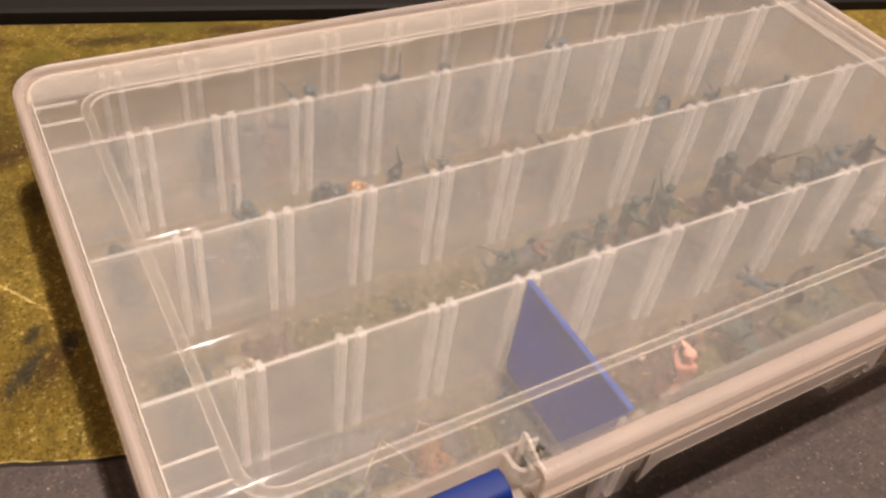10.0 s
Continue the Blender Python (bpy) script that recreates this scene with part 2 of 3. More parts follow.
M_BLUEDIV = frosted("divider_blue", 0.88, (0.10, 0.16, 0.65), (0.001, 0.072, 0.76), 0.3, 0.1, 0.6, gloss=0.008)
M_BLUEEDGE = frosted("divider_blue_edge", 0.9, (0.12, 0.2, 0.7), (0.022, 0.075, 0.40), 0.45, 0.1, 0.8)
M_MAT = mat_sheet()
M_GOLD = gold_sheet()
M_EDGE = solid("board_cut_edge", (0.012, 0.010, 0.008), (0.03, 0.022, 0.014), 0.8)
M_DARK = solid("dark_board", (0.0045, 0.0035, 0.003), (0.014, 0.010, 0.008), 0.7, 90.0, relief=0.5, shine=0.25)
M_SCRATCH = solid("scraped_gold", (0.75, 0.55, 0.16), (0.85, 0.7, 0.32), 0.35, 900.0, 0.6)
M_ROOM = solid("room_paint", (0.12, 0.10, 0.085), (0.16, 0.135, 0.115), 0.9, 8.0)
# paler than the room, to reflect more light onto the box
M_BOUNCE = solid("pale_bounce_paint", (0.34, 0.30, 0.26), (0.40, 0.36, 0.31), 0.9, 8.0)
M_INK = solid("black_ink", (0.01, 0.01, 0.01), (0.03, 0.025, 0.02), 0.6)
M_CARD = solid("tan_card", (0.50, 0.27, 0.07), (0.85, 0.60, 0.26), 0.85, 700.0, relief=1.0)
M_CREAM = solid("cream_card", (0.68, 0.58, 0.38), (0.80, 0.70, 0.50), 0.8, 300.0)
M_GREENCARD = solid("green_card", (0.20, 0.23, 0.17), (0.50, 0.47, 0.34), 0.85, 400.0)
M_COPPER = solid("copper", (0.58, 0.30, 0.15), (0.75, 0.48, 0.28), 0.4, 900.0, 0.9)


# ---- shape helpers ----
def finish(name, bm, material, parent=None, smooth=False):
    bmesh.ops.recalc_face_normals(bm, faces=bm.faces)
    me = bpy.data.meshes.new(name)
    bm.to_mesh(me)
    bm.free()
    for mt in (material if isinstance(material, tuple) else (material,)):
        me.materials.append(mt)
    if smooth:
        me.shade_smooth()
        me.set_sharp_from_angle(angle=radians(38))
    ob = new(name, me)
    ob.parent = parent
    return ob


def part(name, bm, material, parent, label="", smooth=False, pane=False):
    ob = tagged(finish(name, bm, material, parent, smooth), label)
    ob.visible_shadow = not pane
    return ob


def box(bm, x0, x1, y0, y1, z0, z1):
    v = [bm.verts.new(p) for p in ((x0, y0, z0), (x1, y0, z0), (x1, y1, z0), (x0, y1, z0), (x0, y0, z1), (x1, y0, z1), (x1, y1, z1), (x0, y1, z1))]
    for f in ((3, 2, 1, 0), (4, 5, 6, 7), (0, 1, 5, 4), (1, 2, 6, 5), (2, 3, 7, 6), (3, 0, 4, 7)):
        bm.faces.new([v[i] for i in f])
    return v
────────
WRITTEN TASK
In the copy, include no pictures; restate the listing above exactly.

CORRECT OUTPUT
10.0 s
Continue the Blender Python (bpy) script that recreates this scene with part 2 of 3. More parts follow.
M_BLUEDIV = frosted("divider_blue", 0.88, (0.10, 0.16, 0.65), (0.001, 0.072, 0.76), 0.3, 0.1, 0.6, gloss=0.008)
M_BLUEEDGE = frosted("divider_blue_edge", 0.9, (0.12, 0.2, 0.7), (0.022, 0.075, 0.40), 0.45, 0.1, 0.8)
M_MAT = mat_sheet()
M_GOLD = gold_sheet()
M_EDGE = solid("board_cut_edge", (0.012, 0.010, 0.008), (0.03, 0.022, 0.014), 0.8)
M_DARK = solid("dark_board", (0.0045, 0.0035, 0.003), (0.014, 0.010, 0.008), 0.7, 90.0, relief=0.5, shine=0.25)
M_SCRATCH = solid("scraped_gold", (0.75, 0.55, 0.16), (0.85, 0.7, 0.32), 0.35, 900.0, 0.6)
M_ROOM = solid("room_paint", (0.12, 0.10, 0.085), (0.16, 0.135, 0.115), 0.9, 8.0)
# paler than the room, to reflect more light onto the box
M_BOUNCE = solid("pale_bounce_paint", (0.34, 0.30, 0.26), (0.40, 0.36, 0.31), 0.9, 8.0)
M_INK = solid("black_ink", (0.01, 0.01, 0.01), (0.03, 0.025, 0.02), 0.6)
M_CARD = solid("tan_card", (0.50, 0.27, 0.07), (0.85, 0.60, 0.26), 0.85, 700.0, relief=1.0)
M_CREAM = solid("cream_card", (0.68, 0.58, 0.38), (0.80, 0.70, 0.50), 0.8, 300.0)
M_GREENCARD = solid("green_card", (0.20, 0.23, 0.17), (0.50, 0.47, 0.34), 0.85, 400.0)
M_COPPER = solid("copper", (0.58, 0.30, 0.15), (0.75, 0.48, 0.28), 0.4, 900.0, 0.9)


# ---- shape helpers ----
def finish(name, bm, material, parent=None, smooth=False):
    bmesh.ops.recalc_face_normals(bm, faces=bm.faces)
    me = bpy.data.meshes.new(name)
    bm.to_mesh(me)
    bm.free()
    for mt in (material if isinstance(material, tuple) else (material,)):
        me.materials.append(mt)
    if smooth:
        me.shade_smooth()
        me.set_sharp_from_angle(angle=radians(38))
    ob = new(name, me)
    ob.parent = parent
    return ob


def part(name, bm, material, parent, label="", smooth=False, pane=False):
    ob = tagged(finish(name, bm, material, parent, smooth), label)
    ob.visible_shadow = not pane
    return ob


def box(bm, x0, x1, y0, y1, z0, z1):
    v = [bm.verts.new(p) for p in ((x0, y0, z0), (x1, y0, z0), (x1, y1, z0), (x0, y1, z0), (x0, y0, z1), (x1, y0, z1), (x1, y1, z1), (x0, y1, z1))]
    for f in ((3, 2, 1, 0), (4, 5, 6, 7), (0, 1, 5, 4), (1, 2, 6, 5), (2, 3, 7, 6), (3, 0, 4, 7)):
        bm.faces.new([v[i] for i in f])
    return v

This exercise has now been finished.